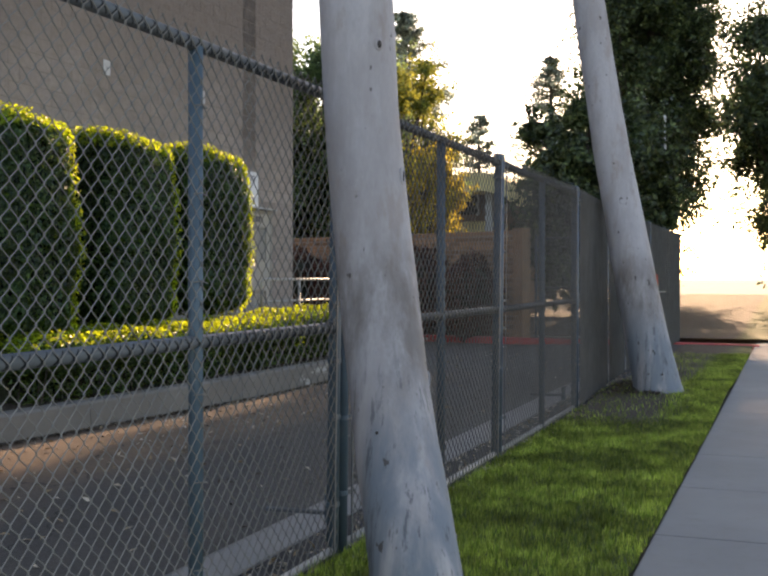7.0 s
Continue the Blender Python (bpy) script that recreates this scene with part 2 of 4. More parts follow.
a.value(a.noise(2.2, 4), 0.8, 1.2).mix(a.ramp(a.noise(11, 6, 0.75, (1, 1, 0.35)), 0.56, 0.72, 0, 0.5), (0.18, 0.205, 0.225))
a.mix(a.ramp(a.noise(26, 5, 0.7, (1, 1, 0.4)), 0.66, 0.76, 0, 0.6), (0.10, 0.085, 0.075)).bump(a.noise(60, 4), 0.1, 0.002)
M_FENCE = a.m
a = Mat("rail_paint", (0.165, 0.185, 0.195), 0.55, 0.1, 0.4)
# rail colour gets darker over the same stretch
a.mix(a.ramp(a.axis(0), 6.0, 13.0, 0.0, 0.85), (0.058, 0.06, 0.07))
a.value(a.noise(3.2, 4), 0.75, 1.2).mix(a.ramp(a.noise(9, 6, 0.75), 0.52, 0.7, 0, 0.4), (0.19, 0.19, 0.185))
a.mix(a.ramp(a.noise(22, 5, 0.7), 0.64, 0.75, 0, 0.6), (0.11, 0.095, 0.085)).bump(a.noise(60, 4), 0.12, 0.002)
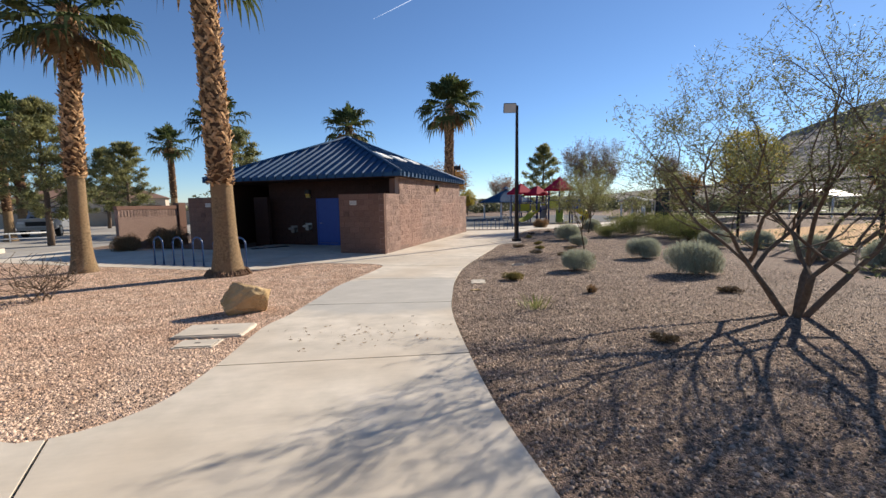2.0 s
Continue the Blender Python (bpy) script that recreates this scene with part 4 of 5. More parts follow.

- - - - - - -

:: Objective ::
Every line above should be returned exactly; the pictures stay out.

:: Response to the task ::
7.0 s
Continue the Blender Python (bpy) script that recreates this scene with part 2 of 4. More parts follow.
a.value(a.noise(2.2, 4), 0.8, 1.2).mix(a.ramp(a.noise(11, 6, 0.75, (1, 1, 0.35)), 0.56, 0.72, 0, 0.5), (0.18, 0.205, 0.225))
a.mix(a.ramp(a.noise(26, 5, 0.7, (1, 1, 0.4)), 0.66, 0.76, 0, 0.6), (0.10, 0.085, 0.075)).bump(a.noise(60, 4), 0.1, 0.002)
M_FENCE = a.m
a = Mat("rail_paint", (0.165, 0.185, 0.195), 0.55, 0.1, 0.4)
# rail colour gets darker over the same stretch
a.mix(a.ramp(a.axis(0), 6.0, 13.0, 0.0, 0.85), (0.058, 0.06, 0.07))
a.value(a.noise(3.2, 4), 0.75, 1.2).mix(a.ramp(a.noise(9, 6, 0.75), 0.52, 0.7, 0, 0.4), (0.19, 0.19, 0.185))
a.mix(a.ramp(a.noise(22, 5, 0.7), 0.64, 0.75, 0, 0.6), (0.11, 0.095, 0.085)).bump(a.noise(60, 4), 0.12, 0.002)
2.0 s
Continue the Blender Python (bpy) script that recreates this scene with part 4 of 5. More parts follow.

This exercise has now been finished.